Discrimination based on one’s racial or ethnic background is one of the oldest and most perverse practices in the United States. Although much research has relied on self-reported racial categories, a growing body of research is designed to measure race through socially assigned race. Socially assigned or ascribed race measures how individuals feel they are classified by other people. In this study, the authors draw on the socially assigned race literature and explore the impact of socially assigned race on experiences with discrimination using a 2011 nationally representative sample of Latina/os ( n = 1,200).

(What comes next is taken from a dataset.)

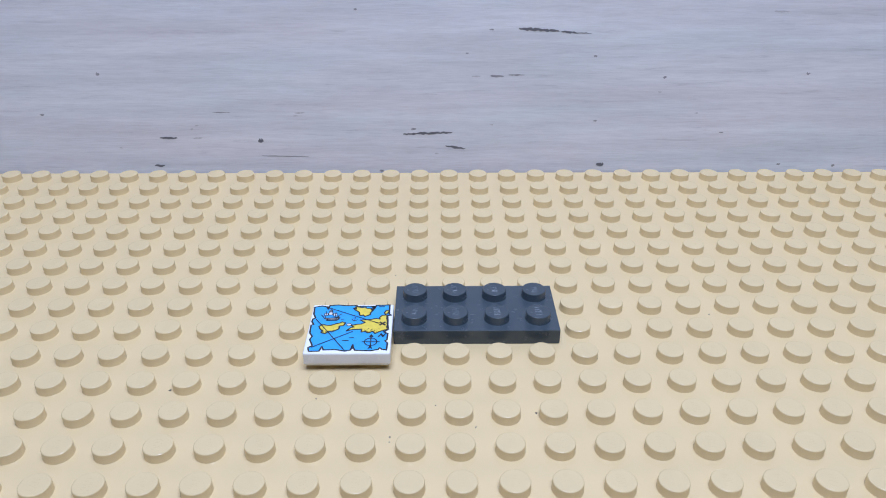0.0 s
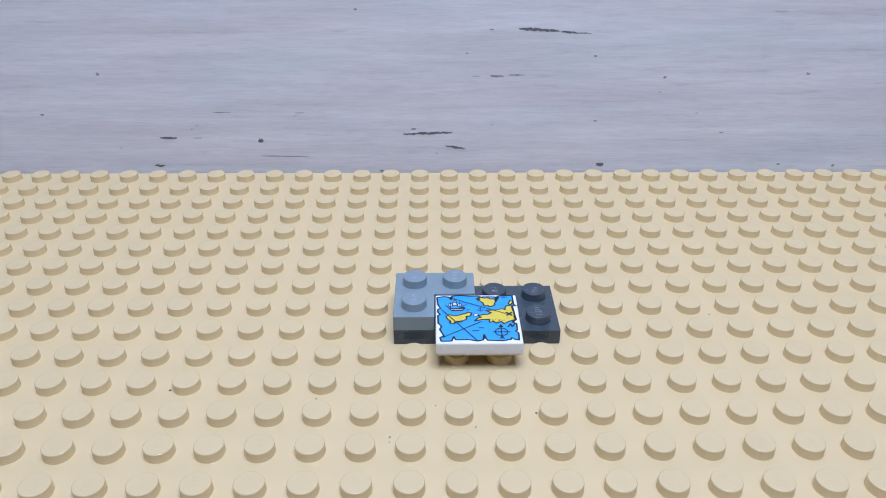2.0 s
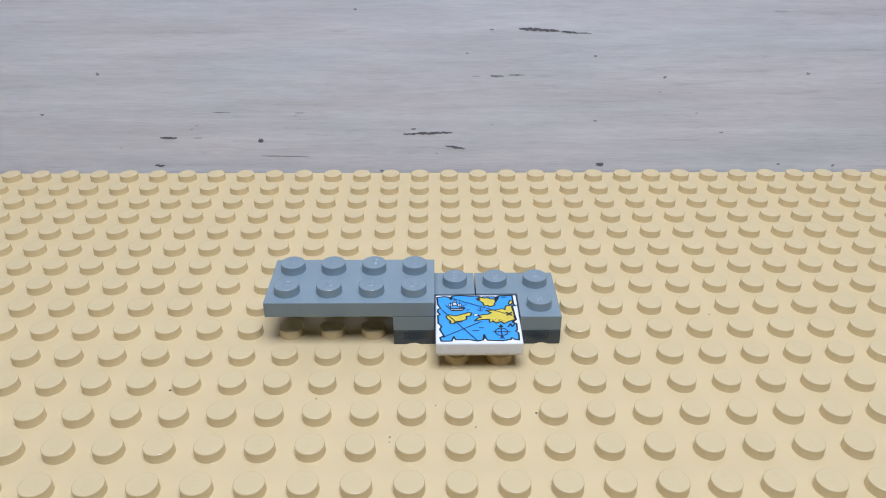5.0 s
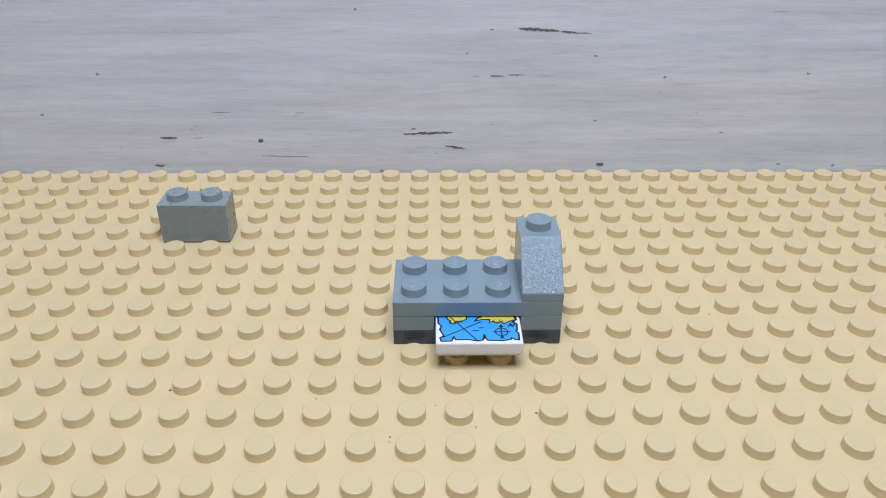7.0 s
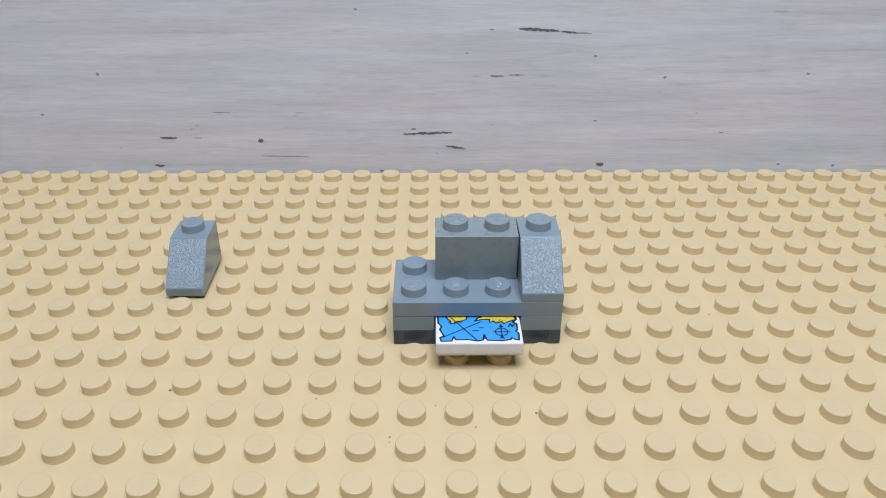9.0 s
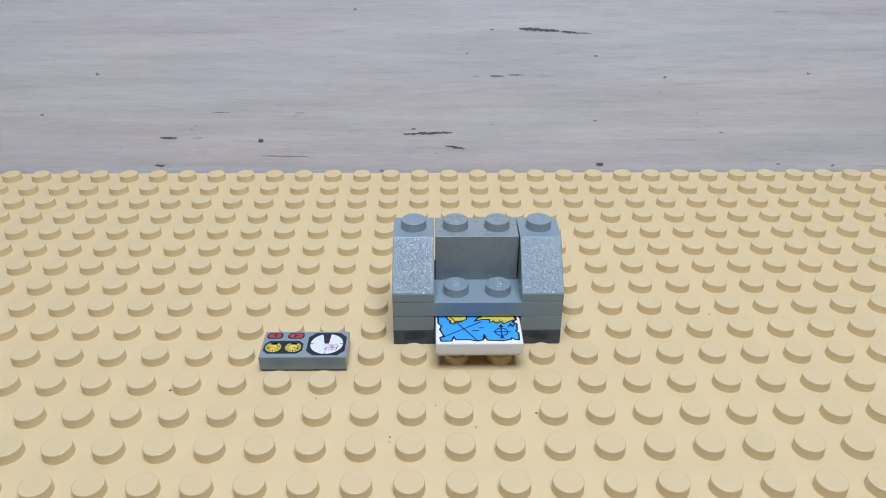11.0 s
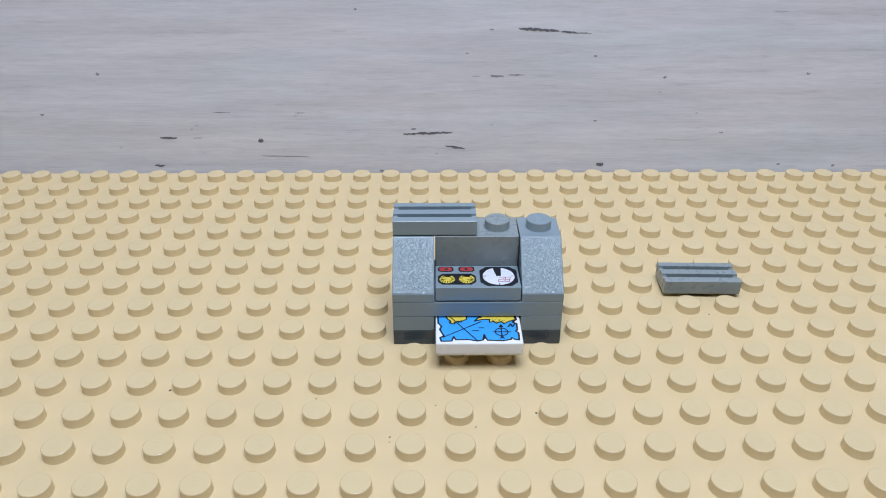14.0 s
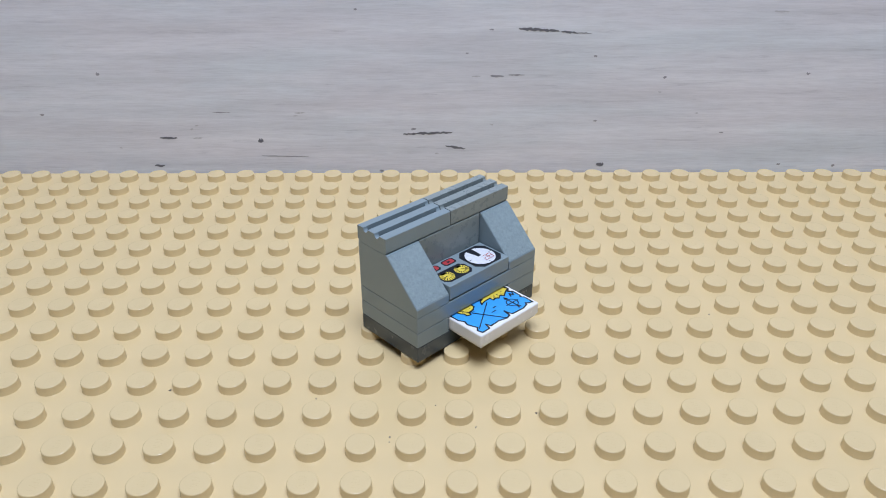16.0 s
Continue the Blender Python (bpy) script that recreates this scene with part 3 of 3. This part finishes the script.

Although much of the current research on Latina/os has been focused on aggregation across national-origin group members, this study marks a deviation in the use of socially assigned race and national origin to understand how being ascribed as Mexican is associated with experiences of discrimination. The authors find evidence that being ascribed as Mexican increases the likelihood of experiencing discrimination relative to being ascribed as White or Latina/o. Furthermore, the authors find that being misclassified as Mexican (ascribed as Mexican but not of Mexican origin) is associated with a higher likelihood of experiencing discrimination compared with being ascribed as White, ascribed as Latina/o, and correctly ascribed as Mexican. The authors provide evidence that socially assigned race is a valuable complement to self-identified race/ethnicity for scholars interested in assessing the impact of race/ethnicity on a wide range of outcomes.